I doubt seriously if any US court would allow a state or the federal
government to maintain a church building in which sectarian services
were offered.


AAMOI (and it is a MOI rather than a rhetorical point because I don't know
the answer) how, then, are buildings like the famous chapel at West Point
funded?

I understand and appreciate the historic and artistic
significance argument. Any civilized person should. But that's not
the problem.

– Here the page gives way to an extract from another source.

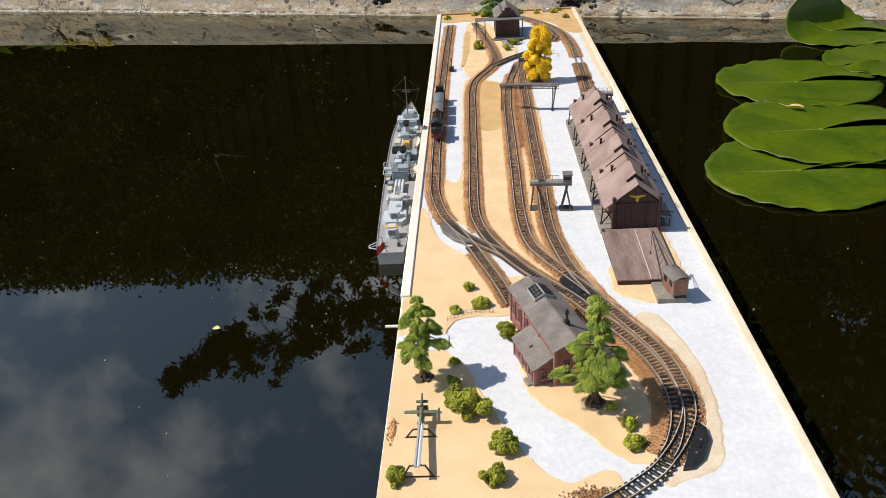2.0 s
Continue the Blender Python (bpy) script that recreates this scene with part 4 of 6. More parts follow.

The French state cannot on one hand claim complete
separation, yet on the other maintain buildings used by active
congregations (especially in an inequitable fashion which favors one
group over another).


I suppose an important question here is whether the French government
*does*, in fact, maintain any Protestant (or indeed non-Christian)
religious buildings.

If so some inequity may be inevitable, but I suggest we should be asking
(say) if the percentage of nineteenth-century RC churches funded is
greater than the percentage of Protestant churches from the same period -
in other words looking at the relationship of funding to the building
stock, not to the current population.

It seems inconsistent to me to acknowledge the historic-value argument and
then argue there is necessarily inequity in preserving one faith's
buildings over another, unless you can demonstrate (and possibly you can)
that buildings of the unfavoured faith exist which *ought* to be preserved
on a historic-value basis and yet aren't.